Pour la Russie et la Liberté,

Nous sommes prêts, nous les Kornilovtzy,

A nous jeter à l'eau,

A nous jeter au feu!

Marchons au combat, au sanglant combat!

Chant de marche des Volontaires, Campagne du Kouban, 1918.

Lors du cinquantième anniversaire du coup d'État bolchévique en 1967, on assista dans le monde entier, et tout spécialement en France, à une débauche de propagande et de bourrage de crâne en faveur du régime rouge: ce fut le délire, un délire soigneusement organisé, subsidié et contrôlé par les “Organes”. Combien d'intellos parisiens n'ont pas émargé aux fonds secrets soviétiques? Certains (les mêmes parfois) touchent aujourd'hui d'autres chèques...  Ainsi va (leur) monde... En réaction contre cette désinformation, il y eut le livre de Marina Grey et de Jean Bourdier consacré aux Armées blanches (Stock 1968, paru en Livre de Poche, n°5116). Marina Grey est la fille du Général Dénikine, qui commanda la fameuse Division de Fer lors de la Première Guerre mondiale: le Maréchal Foch et Churchill ont dit de lui qu'il avait contribué à la survie des Alliés sur le front ouest. Anton Dénikine, pourtant acquis aux idées libérales et critique à l'égard des insuffisances de Nicolas II, sera Régent de Russie et l'un des principaux chefs blancs.
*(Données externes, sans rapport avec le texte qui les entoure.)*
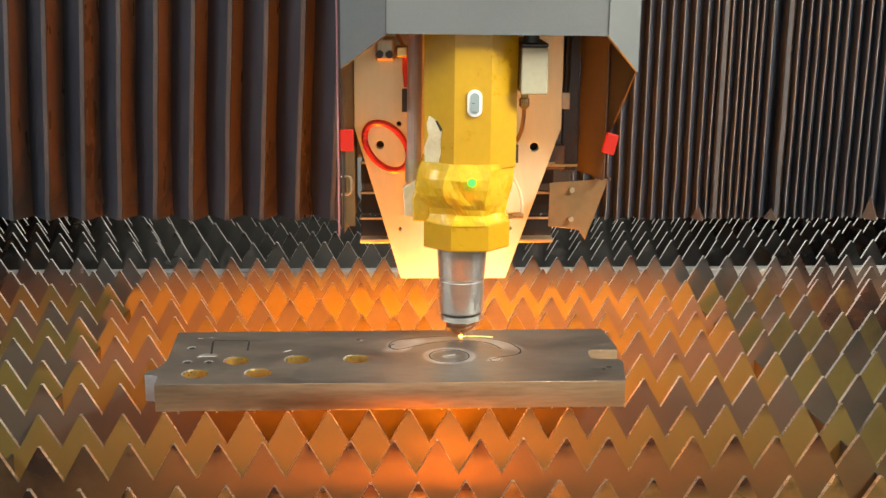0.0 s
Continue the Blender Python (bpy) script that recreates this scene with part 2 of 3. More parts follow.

Sa fille, née en Russie libre, a écrit une excellente évocation de l'épopée des Vendéens russes, ces rebelles qui, refusant la servitude et la terreur bolchéviques, se battent à un contre cent avec un panache extraordinaire. Cette étude écrite comme un roman, se fondait sur des archives privées d'émigrés, des revues parues en exil, à Buenos Aires, Paris ou Bruxelles (saluons au passage Sa Haute Noblesse feu le capitaine Orekhoff, éditeur à Bruxelles de La Sentinelle  et, en 1967, du Livre blanc sur la Russie martyre!),  des mémoires rédigés en russe par des officiers rescapés du génocide communiste (au moins dix millions de morts pour la Guerre civile). P. Fleming, le frère de Ian, avait signé un beau livre sur l'amiral blanc Koltchak et plus tard, Jean Mabire avait sorti la belle figure d'Ungern de l'oubli dans un roman, qui a marqué toute une génération. Mais les Blancs, malgré ces efforts, restaient des maudits, bien plus en Occident qu'en Russie occupée!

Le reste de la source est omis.